I am terrible at keeping in touch. I can jump up and down stairs on a pogo stick, but despite every tool at my fingertips - cell phone, e-mail, Skype and even stamps and envelopes if I feel like going retro - I often struggle to maintain constant contact with my friends located far from Philadelphia.
It's something that I hate admitting. I love my friends, I like writing and just like you, I spend way too much time on Gmail: why do I lose touch when there are so many available methods of communication, all of which are so easy?
And I know I'm not the only one; after all, communication ultimately has to be mutual. But that doesn't make it less embarrassing. All legitimate excuses - expense, effort - have diminished with the demise of snail-mail.

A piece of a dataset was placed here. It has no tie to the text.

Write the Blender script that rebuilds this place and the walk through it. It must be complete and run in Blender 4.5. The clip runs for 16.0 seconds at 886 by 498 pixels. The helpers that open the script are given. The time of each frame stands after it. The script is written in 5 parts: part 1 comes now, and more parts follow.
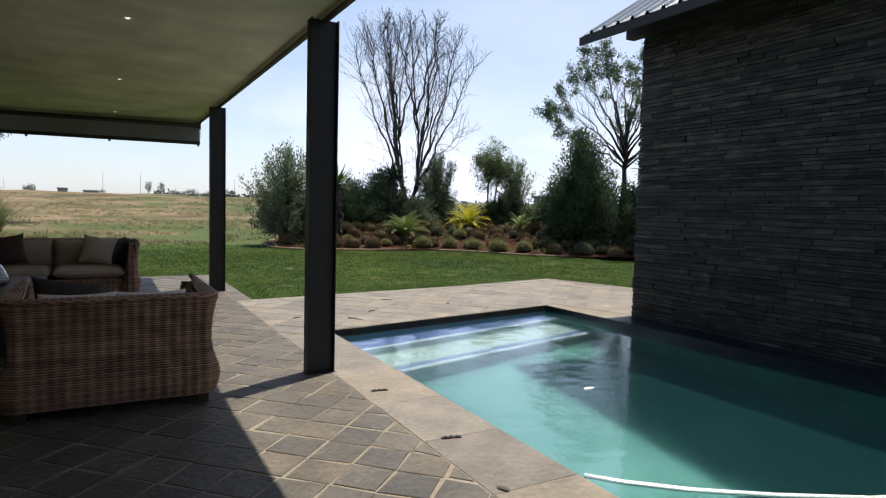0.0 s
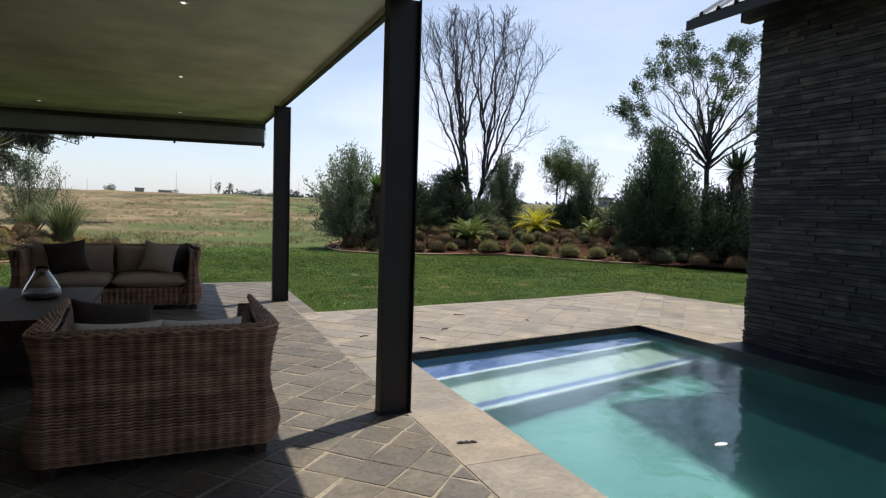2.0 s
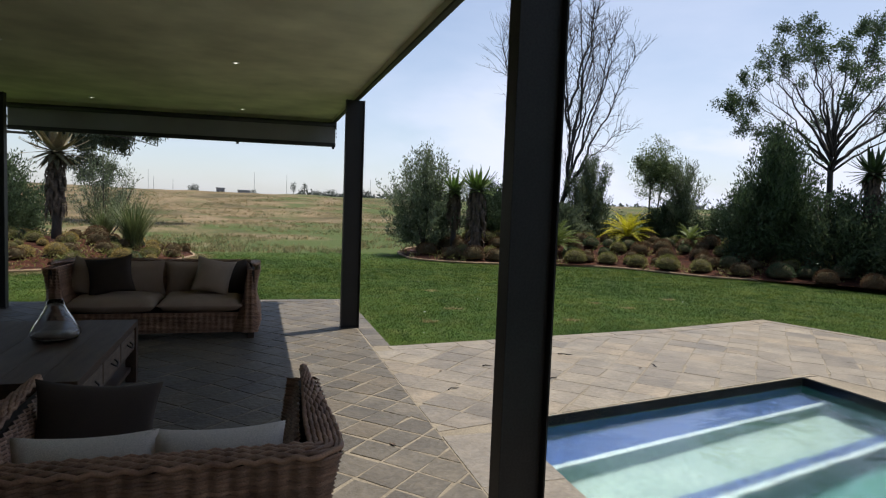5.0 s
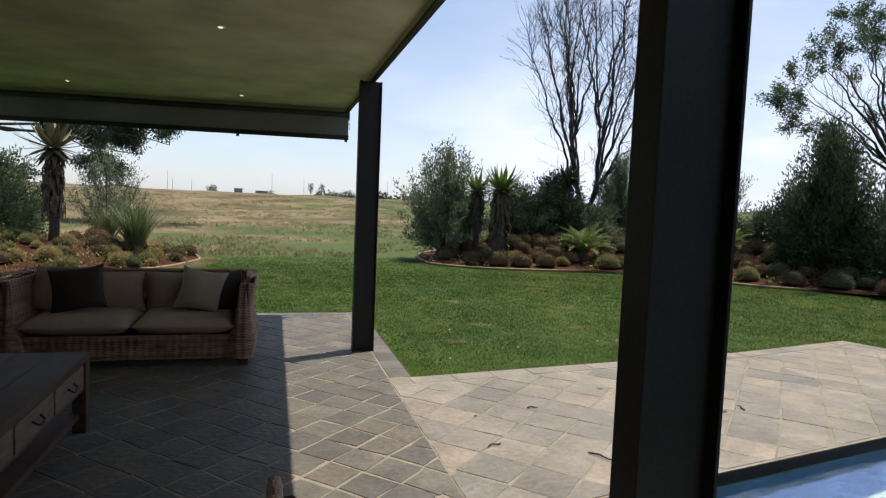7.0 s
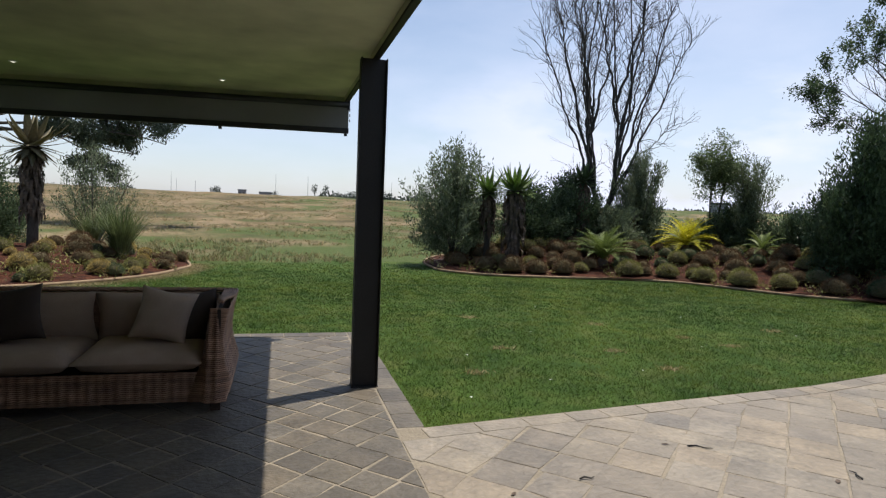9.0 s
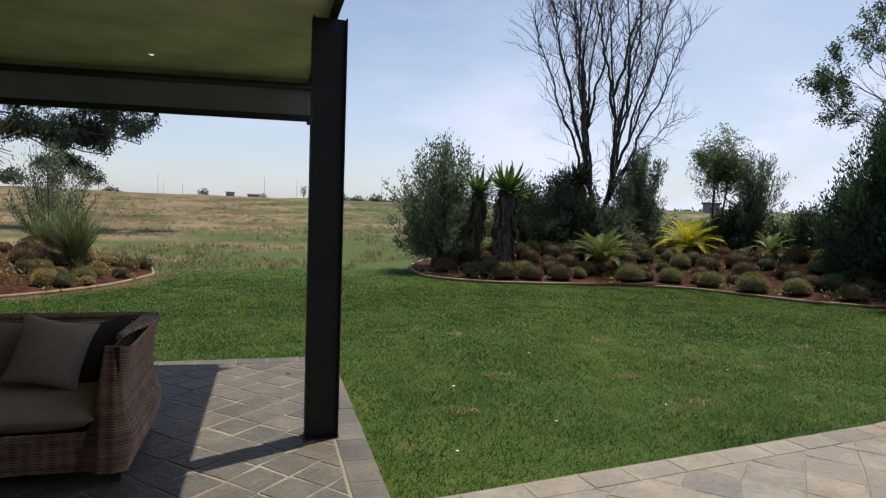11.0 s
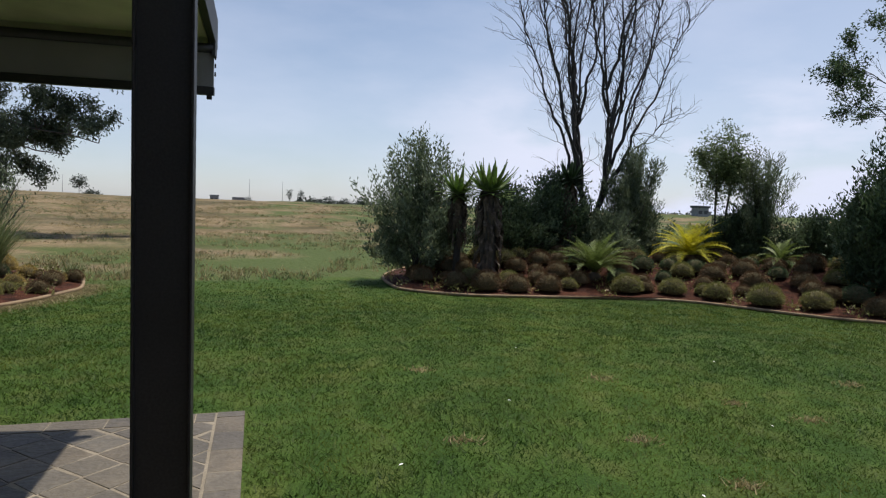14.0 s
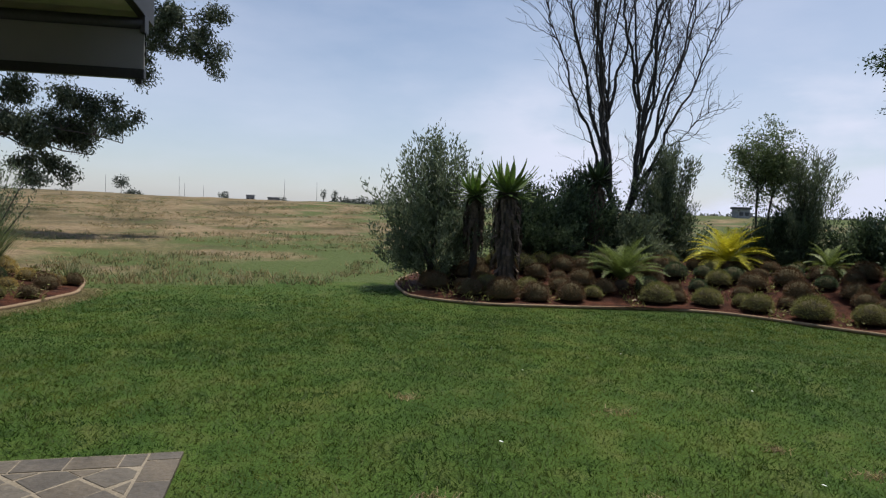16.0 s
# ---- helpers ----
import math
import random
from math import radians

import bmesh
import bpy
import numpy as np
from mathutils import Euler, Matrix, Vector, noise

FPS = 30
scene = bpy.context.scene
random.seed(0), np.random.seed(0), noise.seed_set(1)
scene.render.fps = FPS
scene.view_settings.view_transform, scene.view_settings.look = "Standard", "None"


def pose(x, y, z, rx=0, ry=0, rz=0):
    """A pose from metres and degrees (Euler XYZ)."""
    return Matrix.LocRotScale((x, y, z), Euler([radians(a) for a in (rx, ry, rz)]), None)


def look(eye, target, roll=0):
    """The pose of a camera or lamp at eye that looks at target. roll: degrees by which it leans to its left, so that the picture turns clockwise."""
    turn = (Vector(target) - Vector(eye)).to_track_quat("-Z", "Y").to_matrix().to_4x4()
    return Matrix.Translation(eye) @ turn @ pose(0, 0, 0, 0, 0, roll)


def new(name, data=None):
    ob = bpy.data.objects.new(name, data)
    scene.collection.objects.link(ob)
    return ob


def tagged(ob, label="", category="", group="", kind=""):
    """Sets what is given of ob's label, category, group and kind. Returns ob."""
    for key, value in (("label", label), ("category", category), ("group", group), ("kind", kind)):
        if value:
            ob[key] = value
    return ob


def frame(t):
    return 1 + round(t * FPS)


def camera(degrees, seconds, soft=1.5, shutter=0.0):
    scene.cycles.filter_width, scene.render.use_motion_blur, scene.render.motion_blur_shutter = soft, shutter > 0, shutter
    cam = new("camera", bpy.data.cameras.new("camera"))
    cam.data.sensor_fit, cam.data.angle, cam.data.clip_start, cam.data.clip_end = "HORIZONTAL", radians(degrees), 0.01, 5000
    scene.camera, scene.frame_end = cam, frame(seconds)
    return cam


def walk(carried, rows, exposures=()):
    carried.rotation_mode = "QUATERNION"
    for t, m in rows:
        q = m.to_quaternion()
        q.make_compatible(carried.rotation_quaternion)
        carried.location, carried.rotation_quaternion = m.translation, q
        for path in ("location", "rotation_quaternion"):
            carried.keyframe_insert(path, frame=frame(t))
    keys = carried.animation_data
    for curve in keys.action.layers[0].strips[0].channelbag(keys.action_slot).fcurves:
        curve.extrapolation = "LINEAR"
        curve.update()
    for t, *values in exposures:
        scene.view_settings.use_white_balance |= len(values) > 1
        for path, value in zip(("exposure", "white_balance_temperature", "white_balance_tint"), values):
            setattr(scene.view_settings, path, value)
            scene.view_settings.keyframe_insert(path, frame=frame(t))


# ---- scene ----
cam = camera(71.9, 16.0, 1.25)

PATH = [
    (0, (-1.626, -4.661, 1.316), (-0.656, -2.917, 1.187), 1.5),
    (0.5, (-1.599, -4.467, 1.33), (-0.665, -2.703, 1.202), 1.6),
    (1, (-1.571, -4.251, 1.355), (-0.671, -2.47, 1.225), 1.6),
    (1.5, (-1.541, -4.069, 1.358), (-0.682, -2.267, 1.227), 1.7),
    (2, (-1.485, -3.858, 1.391), (-0.687, -2.029, 1.258), 1.8),
    (2.5, (-1.428, -3.638, 1.416), (-0.695, -1.782, 1.28), 1.9),
    (3, (-1.399, -3.374, 1.443), (-0.703, -1.504, 1.307), 2.0),
    (3.5, (-1.366, -3.147, 1.454), (-0.694, -1.268, 1.318), 2.0),
    (4, (-1.312, -2.905, 1.486), (-0.671, -1.015, 1.347), 2.0),
    (4.5, (-1.27, -2.66, 1.498), (-0.66, -0.761, 1.359), 2.2),
    (5, (-1.255, -2.391, 1.518), (-0.667, -0.485, 1.379), 2.2),
    (7.5, (-0.985, -0.937, 1.512), (-0.459, 0.988, 1.375), 2.3),
    (8, (-0.933, -0.654, 1.53), (-0.415, 1.273, 1.393), 2.2),
    (8.5, (-0.91, -0.377, 1.541), (-0.391, 1.55, 1.405), 2.3),
    (11, (-0.498, 0.938, 1.544), (0.054, 2.857, 1.415), 2.0),
    (11.5, (-0.373, 1.202, 1.535), (0.186, 3.118, 1.407), 2.0),
    (12, (-0.278, 1.505, 1.543), (0.291, 3.417, 1.415), 2.0),
    (12.5, (-0.177, 1.744, 1.55), (0.403, 3.655, 1.424), 2.0),
    (13, (-0.02, 2.006, 1.551), (0.565, 3.914, 1.43), 1.9),
    (13.5, (0.095, 2.196, 1.55), (0.686, 4.103, 1.431), 1.9),
    (14, (0.209, 2.379, 1.565), (0.797, 4.287, 1.448), 2.0),
    (14.5, (0.356, 2.522, 1.574), (0.934, 4.433, 1.456), 2.0),
    (15, (0.528, 2.684, 1.585), (1.08, 4.602, 1.467), 2.0),
    (15.5, (0.675, 2.848, 1.592), (1.192, 4.777, 1.476), 2.1),
    (16, (0.808, 3.042, 1.619), (1.289, 4.979, 1.499), 2.2),
]
walk(cam, [(t, look(eye, target, roll)) for t, eye, target, roll in PATH],
     exposures=[(0, 0.63), (2, 0.57), (3.5, 0.47), (5, 0.40), (7.5, 0.57), (8.5, 0.50), (11, 0.31), (12.5, 0.25), (16, 0.15)])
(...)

While I could attribute a thousand different reasons to this trend, for me it mostly boils down to self-interest - the only thing, perhaps, more difficult to swallow than admitting that it's difficult to keep in touch in the first place.
We're 20-somethings with classes to ace, extracurriculars to lead, futures to plan and resumes to pad. I know I'm not the only one to whom an hour-long, and even more long-due, phone conversation actually seems indulgent. Shouldn't that time be focused on something more. productive?
Enter irony. The event that precipitates the separation of so many friends - graduation - is the same event that motivates (at least in part) those left behind to be so self-focused. Because whether we like it or not, we too have to graduate one day. and if you're the child of my parents, in four years OR ELSE.
But if there is one other thing I know, it is that friendships, not classes or clubs, are ultimately what you walk away with after graduation. (Well, that and your diploma.)
Maybe, then, maintaining long-distance friendships is more important to our future, to graduation and beyond, than we might think. Let's not lose sight of what really matters. And to my friends gradu(08)ing: I promise to do better. I will really miss you!